## Exercise prompt
Transcribe every line exactly. Leave the pictures behind.
══════
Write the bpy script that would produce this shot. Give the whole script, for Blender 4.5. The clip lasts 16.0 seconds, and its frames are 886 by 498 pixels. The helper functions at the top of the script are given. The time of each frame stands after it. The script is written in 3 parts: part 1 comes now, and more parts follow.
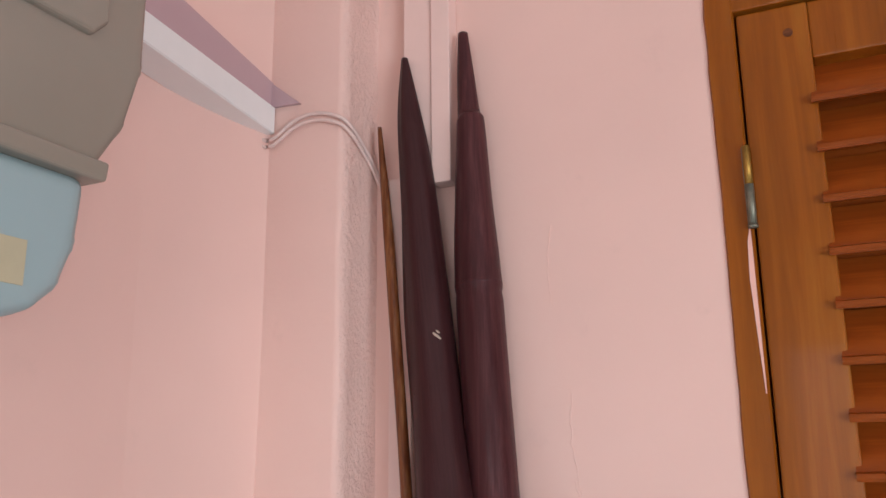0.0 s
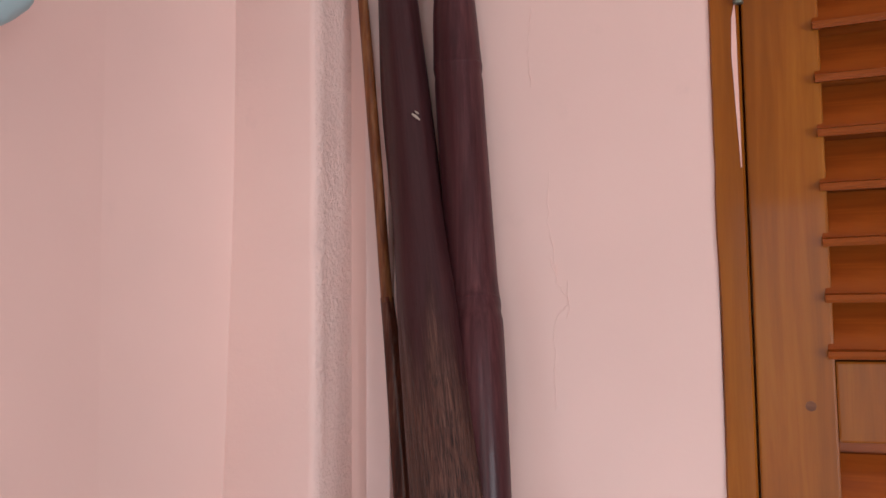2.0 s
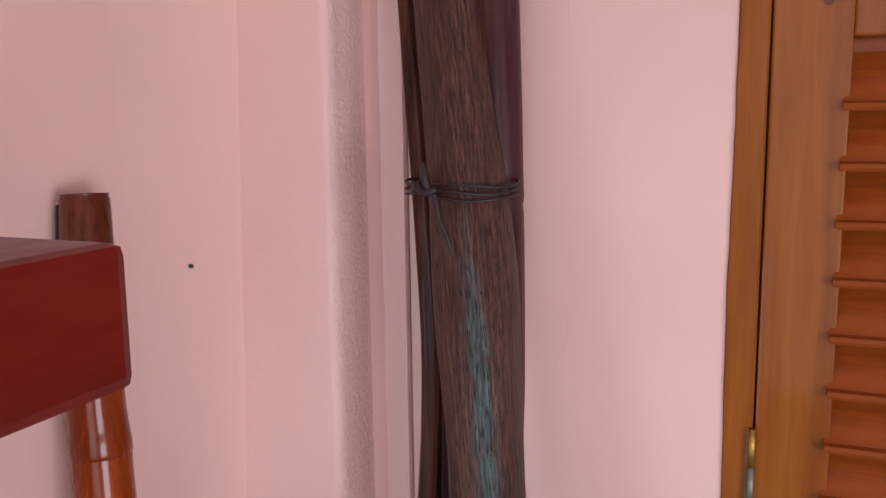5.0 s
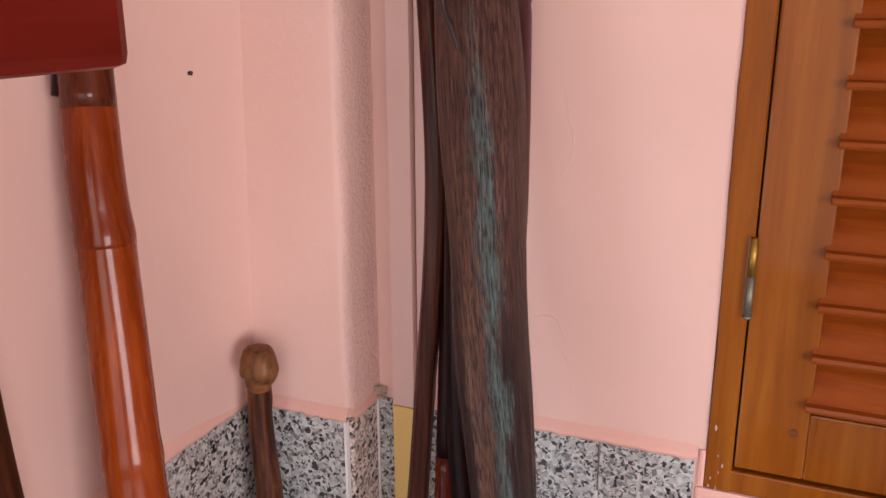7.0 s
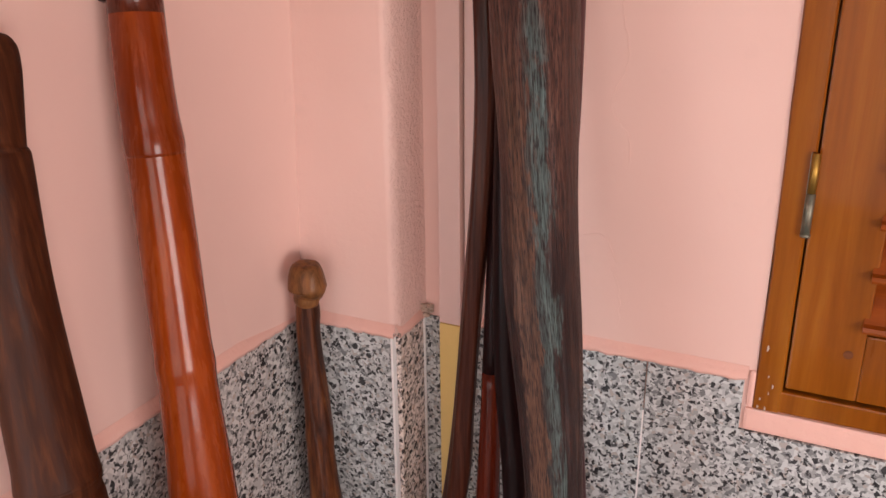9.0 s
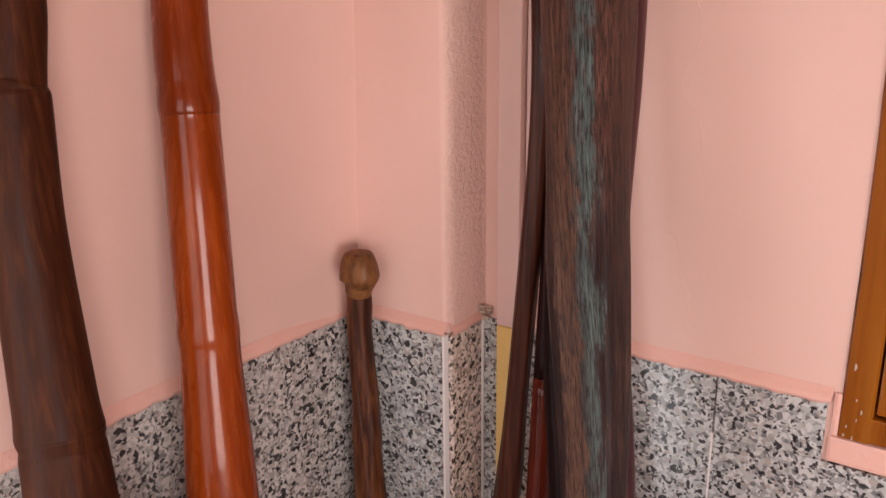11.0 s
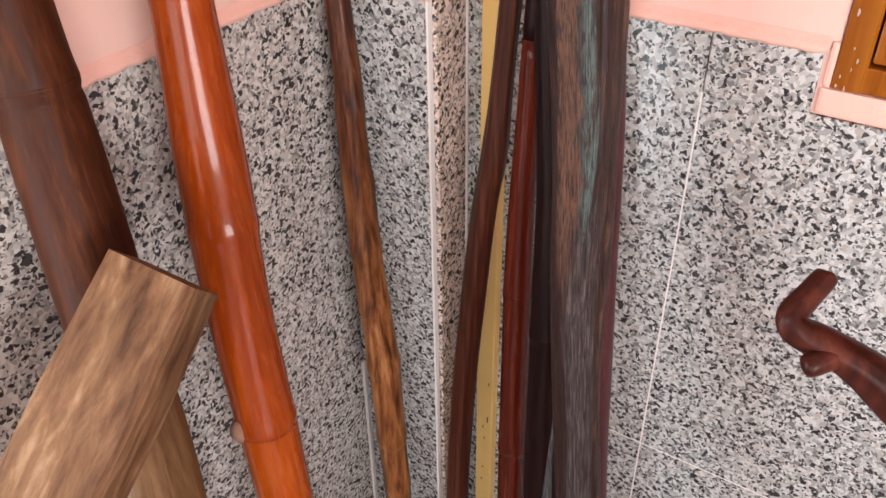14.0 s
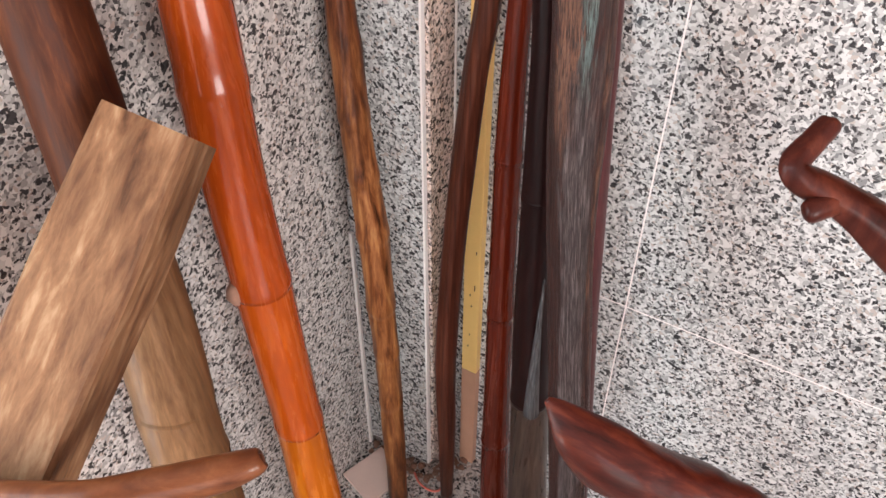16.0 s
══════
## Finished exercise
Write the bpy script that would produce this shot. Give the whole script, for Blender 4.5. The clip lasts 16.0 seconds, and its frames are 886 by 498 pixels. The helper functions at the top of the script are given. The time of each frame stands after it. The script is written in 3 parts: part 1 comes now, and more parts follow.
0.0 s
2.0 s
5.0 s
7.0 s
9.0 s
11.0 s
14.0 s
16.0 s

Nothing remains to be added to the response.